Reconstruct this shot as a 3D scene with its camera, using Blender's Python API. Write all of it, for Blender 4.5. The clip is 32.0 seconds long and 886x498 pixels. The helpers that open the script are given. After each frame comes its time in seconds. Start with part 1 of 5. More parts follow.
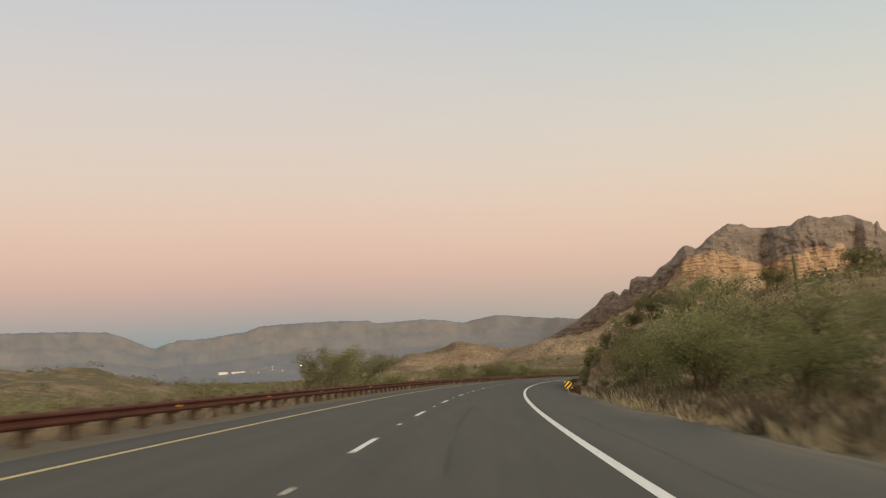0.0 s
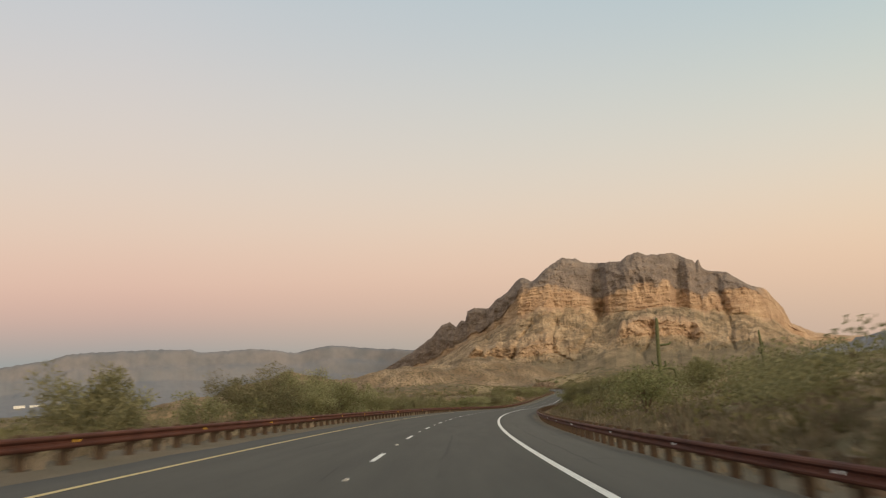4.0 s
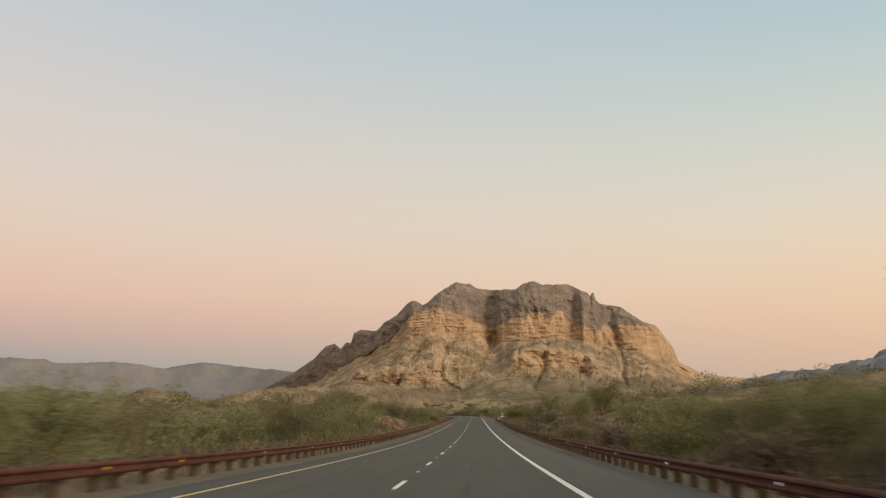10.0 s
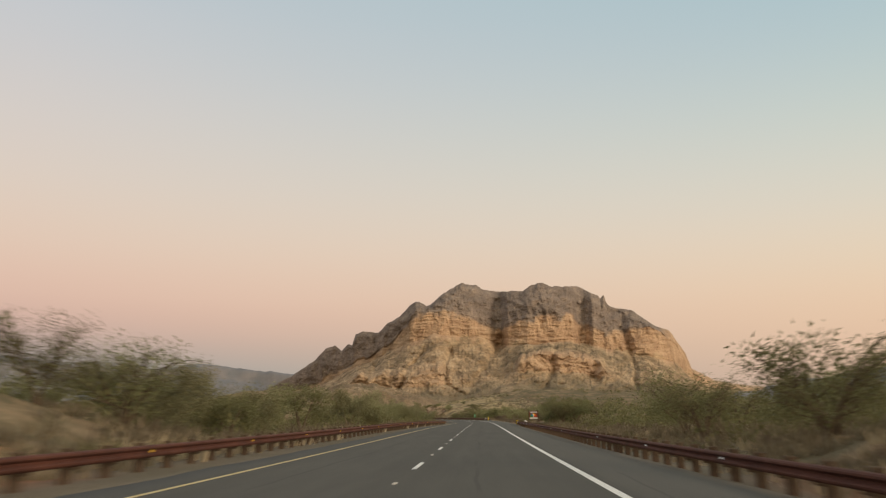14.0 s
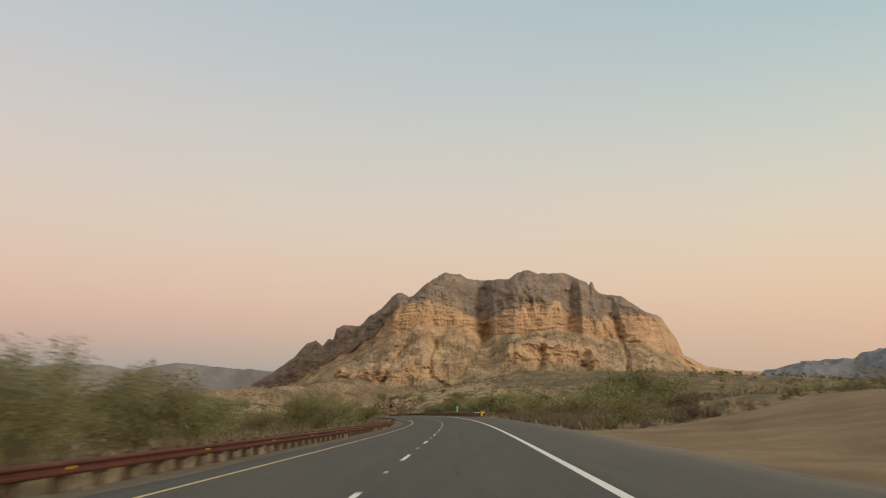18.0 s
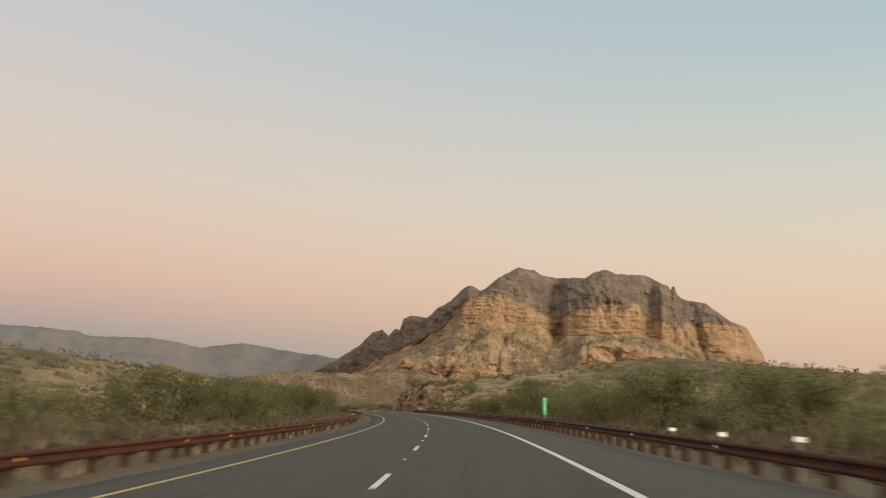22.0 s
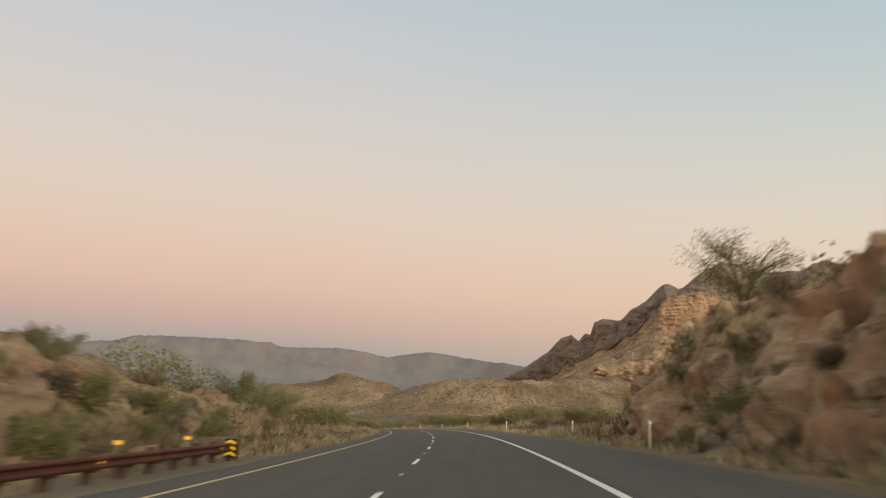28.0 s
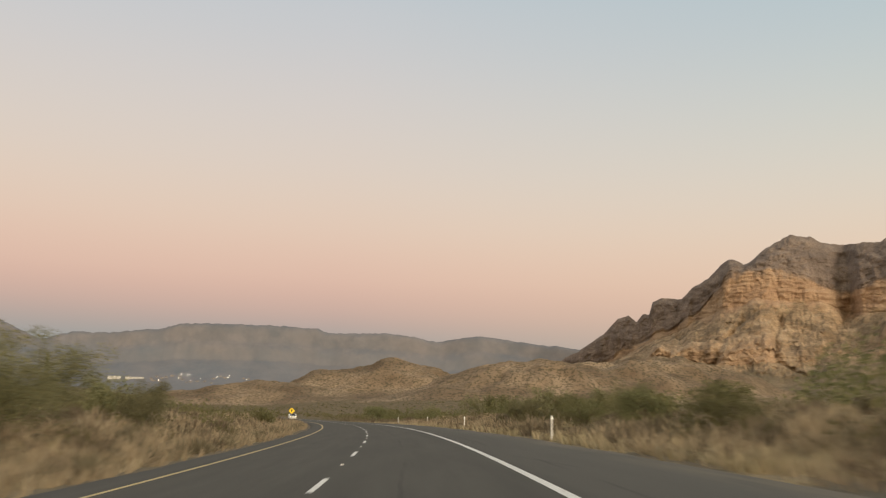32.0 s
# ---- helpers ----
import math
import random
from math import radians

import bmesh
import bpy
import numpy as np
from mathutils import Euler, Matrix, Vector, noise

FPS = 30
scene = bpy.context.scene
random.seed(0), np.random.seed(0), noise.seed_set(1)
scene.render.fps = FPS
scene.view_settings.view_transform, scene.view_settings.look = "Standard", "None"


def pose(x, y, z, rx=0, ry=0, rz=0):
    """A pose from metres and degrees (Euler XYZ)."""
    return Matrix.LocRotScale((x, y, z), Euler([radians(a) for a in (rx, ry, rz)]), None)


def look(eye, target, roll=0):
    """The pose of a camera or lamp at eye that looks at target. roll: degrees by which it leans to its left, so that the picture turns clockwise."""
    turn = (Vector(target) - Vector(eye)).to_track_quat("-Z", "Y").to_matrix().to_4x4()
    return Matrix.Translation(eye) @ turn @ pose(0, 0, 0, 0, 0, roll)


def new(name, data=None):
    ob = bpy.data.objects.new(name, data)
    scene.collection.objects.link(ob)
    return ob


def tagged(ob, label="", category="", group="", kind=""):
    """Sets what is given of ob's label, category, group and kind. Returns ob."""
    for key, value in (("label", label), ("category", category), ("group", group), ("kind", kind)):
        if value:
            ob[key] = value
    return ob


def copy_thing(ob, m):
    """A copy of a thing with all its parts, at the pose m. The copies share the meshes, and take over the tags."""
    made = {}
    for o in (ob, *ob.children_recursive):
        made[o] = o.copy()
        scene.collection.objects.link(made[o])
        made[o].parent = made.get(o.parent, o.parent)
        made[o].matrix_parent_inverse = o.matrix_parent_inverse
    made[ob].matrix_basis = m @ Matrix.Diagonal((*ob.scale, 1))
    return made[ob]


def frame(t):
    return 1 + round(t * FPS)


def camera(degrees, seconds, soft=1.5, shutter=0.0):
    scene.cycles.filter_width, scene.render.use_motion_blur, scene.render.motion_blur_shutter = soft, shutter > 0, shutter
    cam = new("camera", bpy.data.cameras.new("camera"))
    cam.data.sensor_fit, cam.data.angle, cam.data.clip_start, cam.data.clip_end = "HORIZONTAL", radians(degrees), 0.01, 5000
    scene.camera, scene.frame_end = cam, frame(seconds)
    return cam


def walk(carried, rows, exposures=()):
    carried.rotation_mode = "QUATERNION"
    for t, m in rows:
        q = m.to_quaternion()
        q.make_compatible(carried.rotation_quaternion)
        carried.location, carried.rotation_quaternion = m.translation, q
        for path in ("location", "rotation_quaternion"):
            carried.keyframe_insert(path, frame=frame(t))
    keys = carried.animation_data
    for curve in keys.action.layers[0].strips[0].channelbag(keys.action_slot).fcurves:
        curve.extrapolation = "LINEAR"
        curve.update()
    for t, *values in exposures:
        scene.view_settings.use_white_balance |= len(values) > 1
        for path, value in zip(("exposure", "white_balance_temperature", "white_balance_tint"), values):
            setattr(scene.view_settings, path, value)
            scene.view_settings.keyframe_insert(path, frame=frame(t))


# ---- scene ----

# ======== camera and its walk ========
cam = camera(56.87, 32.0, soft=1.2, shutter=0.5)
ROWS = [
    (0.0, 2.10, 0.00, 1.127, 1.16, 8.77, -3.79),
    (0.5, 2.18, 16.10, 1.090, -1.28, 8.74, -3.09),
    (1.0, 2.56, 32.20, 1.039, -3.75, 9.68, -3.98),
    (1.5, 3.26, 48.28, 0.976, -6.34, 9.47, -3.64),
    (2.0, 4.29, 64.34, 0.901, -7.92, 9.53, -4.20),
    (2.5, 5.65, 80.39, 0.813, -8.69, 10.00, -3.57),
    (3.0, 7.33, 96.40, 0.710, -9.31, 10.31, -3.27),
    (3.5, 9.35, 112.38, 0.591, -9.82, 10.37, -3.45),
    (4.0, 11.69, 128.32, 0.455, -10.45, 10.25, -3.87),
    (4.5, 14.38, 144.22, 0.306, -11.41, 10.08, -4.28),
    (5.0, 17.40, 160.08, 0.145, -12.63, 9.90, -4.62),
    (5.5, 20.78, 175.88, -0.023, -13.69, 10.03, -4.34),
    (6.0, 24.50, 191.62, -0.201, -14.98, 10.13, -4.15),
    (6.5, 28.57, 207.30, -0.392, -16.35, 9.92, -4.49),
    (7.0, 32.97, 222.91, -0.597, -17.21, 10.27, -4.18),
    (7.5, 37.64, 238.47, -0.813, -17.67, 10.61, -3.75),
    (8.0, 42.50, 254.00, -1.037, -17.86, 10.49, -3.85),
    (8.5, 47.51, 269.51, -1.266, -18.37, 10.40, -4.12),
    (9.0, 52.67, 285.00, -1.508, -18.33, 10.84, -3.05),
    (9.5, 57.97, 300.47, -1.763, -18.09, 11.37, -1.95),
    (10.0, 63.41, 315.93, -2.022, -18.07, 11.83, -1.57),
    (10.5, 68.95, 331.38, -2.257, -17.88, 12.05, -1.73),
    (11.0, 74.55, 346.85, -2.440, -18.26, 11.52, -2.05),
    (11.5, 80.19, 362.33, -2.557, -19.10, 10.79, -1.73),
    (12.0, 85.84, 377.82, -2.610, -19.37, 10.65, -1.60),
    (12.5, 91.50, 393.32, -2.613, -19.11, 10.80, -1.22),
    (13.0, 97.16, 408.83, -2.573, -18.39, 11.34, -1.16),
    (13.5, 102.81, 424.34, -2.493, -17.77, 12.19, -1.24),
    (14.0, 108.47, 439.86, -2.378, -17.62, 12.23, -0.92),
    (14.5, 114.13, 455.37, -2.235, -17.88, 12.16, -1.30),
    (15.0, 119.79, 470.88, -2.071, -18.23, 12.05, -1.60),
    (15.5, 125.45, 486.38, -1.890, -18.62, 11.93, -1.80),
    (16.0, 131.13, 501.88, -1.698, -18.86, 11.86, -1.99),
    (16.5, 136.82, 517.36, -1.503, -18.78, 11.94, -2.27),
    (17.0, 142.52, 532.83, -1.318, -18.46, 12.11, -2.63),
    (17.5, 148.22, 548.29, -1.148, -18.71, 11.69, -2.92),
    (18.0, 153.89, 563.75, -0.991, -18.77, 11.81, -2.46),
    (18.5, 159.51, 579.22, -0.841, -18.37, 12.02, -1.52),
    (19.0, 165.06, 594.70, -0.693, -18.03, 11.69, -0.50),
    (19.5, 170.54, 610.20, -0.547, -17.72, 11.58, -0.07),
    (20.0, 175.93, 625.72, -0.401, -17.22, 11.62, 0.61),
    (20.5, 181.18, 641.30, -0.250, -16.67, 11.43, 0.99),
    (21.0, 186.26, 656.92, -0.086, -15.58, 11.49, 1.54),
    (21.5, 191.14, 672.61, 0.094, -14.74, 11.64, 1.52),
    (22.0, 195.82, 688.37, 0.288, -13.44, 11.70, 1.81),
    (22.5, 200.26, 704.19, 0.489, -12.17, 11.61, 2.04),
    (23.0, 204.44, 720.08, 0.690, -11.31, 11.52, 1.94),
    (23.5, 208.34, 736.05, 0.889, -9.86, 11.45, 2.64),
    (24.0, 211.93, 752.10, 1.085, -8.02, 11.91, 2.61),
    (24.5, 215.20, 768.22, 1.280, -6.51, 12.01, 2.61),
    (25.0, 218.14, 784.40, 1.477, -5.33, 11.69, 2.71),
    (25.5, 220.74, 800.64, 1.677, -4.06, 11.69, 2.47),
    (26.0, 222.99, 816.94, 1.873, -3.03, 11.76, 2.41),
    (26.5, 224.90, 833.29, 2.057, -2.35, 11.92, 2.55),
    (27.0, 226.50, 849.66, 2.222, -1.77, 12.06, 2.64),
    (27.5, 227.81, 866.07, 2.365, -1.06, 12.07, 2.46),
    (28.0, 228.87, 882.50, 2.484, -0.22, 11.97, 2.05),
    (28.5, 229.68, 898.94, 2.581, 0.04, 11.93, 1.80),
    (29.0, 230.22, 915.39, 2.654, 0.64, 11.78, 2.08),
    (29.5, 230.49, 931.86, 2.701, 1.45, 11.15, 2.68),
    (30.0, 230.47, 948.32, 2.720, 1.31, 10.55, 2.48),
    (30.5, 230.16, 964.79, 2.710, 1.22, 10.60, 1.80),
    (31.0, 229.57, 981.25, 2.666, 1.65, 10.58, 1.93),
    (31.5, 228.70, 997.69, 2.584, 2.46, 10.51, 1.81),
    (32.0, 227.55, 1014.12, 2.466, 3.20, 10.94, 1.50),
]
walk(cam, [(t, pose(x, y, z, 0, 0, yaw) @ pose(0, 0, 0, 90 + pitch) @ pose(0, 0, 0, 0, 0, roll)) for t, x, y, z, yaw, pitch, roll in ROWS],
     exposures=((0, 0.0), (10, 0.0), (14, -0.03), (17, -0.07), (20.5, -0.08), (22.5, -0.03), (24, 0.06), (26, 0.02), (28, 0.0), (30, -0.05), (32, -0.02)))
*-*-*
◆ **SHORT PROBLEM**: Reproduce the data above word for word from its first line through the line that holds "scene = bpy.context.scene", both ends included; skip pictures.

◆ **THE ANSWER**:
Reconstruct this shot as a 3D scene with its camera, using Blender's Python API. Write all of it, for Blender 4.5. The clip is 32.0 seconds long and 886x498 pixels. The helpers that open the script are given. After each frame comes its time in seconds. Start with part 1 of 5. More parts follow.
0.0 s
4.0 s
10.0 s
14.0 s
18.0 s
22.0 s
28.0 s
32.0 s
# ---- helpers ----
import math
import random
from math import radians

import bmesh
import bpy
import numpy as np
from mathutils import Euler, Matrix, Vector, noise

FPS = 30
scene = bpy.context.scene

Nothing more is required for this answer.